Chinese companies have shown they can cancel contracts with foreign companies when their governments have acted against Beijing's wishes. Earlier this month, a Chinese company suspended a USD 23.8 million (EUR 20.3 million) order from Czech piano company Klaviry Petrof after a Czech government official visited Taiwan, the island nation China claims as its own territory and has sought to isolate diplomatically.
An FTA with China hasn’t been a substitute for other factors, like marketing, according Fan Xubing, pointing to the case of Chilean salmon in China. Chile still leads Norway in terms of volume of salmon shipped into China, but the Norwegian Seafood Council has spent much more on marketing, making salmon a desirable product. It’s popular “Arctic cod” offerings have become synonymous with Norway in China.
“Salmon Chile has not done any marketing in China, so its brand is not strong enough, and that gives Norwegian salmon more opportunity,” Fan said.
Fan, whose firm has helped Norwegian companies – including Pelagia – do marketing of Norwegian mackerel in China, said he believes Chile has been late to recognize the importance of public relations and marketing in China.
“I know Salmon Chile has decided to do marketing in China from October 2020, but I think they choose an unexperienced agent in China which is doing Chilean wine marketing and don’t have any seafood marketing experience. So this choice might be not so wise for Salmon Chile,” he said.
Meanwhile, China continues to widen its options with trade deals that aren’t necessarily the conventional free trade agreements sought by Western suppliers like Norway. Beijing, for instance, is being much more coy about another trade deal that could be much more impactful than the Norwegian FTA: a 25-year partnership with Iran, which would link that country into an existing blueprint to integrate western China and Pakistan. While Beijing doesn’t want to announce the deal at such a delicate time in Sino-U.S. relations), Tehran has announced Chinese money and builders will construct a 2,300-kilometer road connecting Iran’s ports with the western Chinese city of Urumqi, linking up with the China-Pakistan Economic Corridor on the way. That road links the Indian Ocean port of Gwadar with western China.
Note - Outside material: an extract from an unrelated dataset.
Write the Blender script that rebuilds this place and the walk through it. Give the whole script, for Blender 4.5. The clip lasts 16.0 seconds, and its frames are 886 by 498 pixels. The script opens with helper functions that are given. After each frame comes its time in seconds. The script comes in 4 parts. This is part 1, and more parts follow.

The infrastructure project, which will be paid for with Iranian oil and gas, will be a boon for Iranian shrimp farmers, particularly if trade is facilitated in yuan (a long-stated Beijing goal) rather than dollars. India, which has a similar agreement with Iran to develop its Chabahar port, could also use the new route to the Chinese market, if its current border tensions with China subside.
The China-Iran relationship shows ease of access to the Chinese market doesn’t have to center on tax-free access. But free trade deals, while imperfect, do create new opportunities, especially for seafood, which is frequently traded internationally, according to Geoff Irvine, the executive director of the Lobster Council of Canada.
Free trade deals have been “worthwhile” for the Canadian lobster industry, Irvine said, referencing the newly negotiated United States-Mexico-Canada Agreement (USMCA), as well as the Canada-European Union Comprehensive Economic and Trade Agreement (CETA) Canada forged with the European Union in 2016, and Canada’s FTA with South Korea that went into effect in 2015.
“Trade deals are a negotiation and a trade-off. Nobody gets everything they want without a cost to some group or groups within the economy,” Irvine told SeafoodSource.
For Canada, FTAs are worth the trouble, Irvine said.
“Canada is a trading nation and our federal government, of all political stripes, has always made negotiating trade deals a key foreign policy priority,” he said.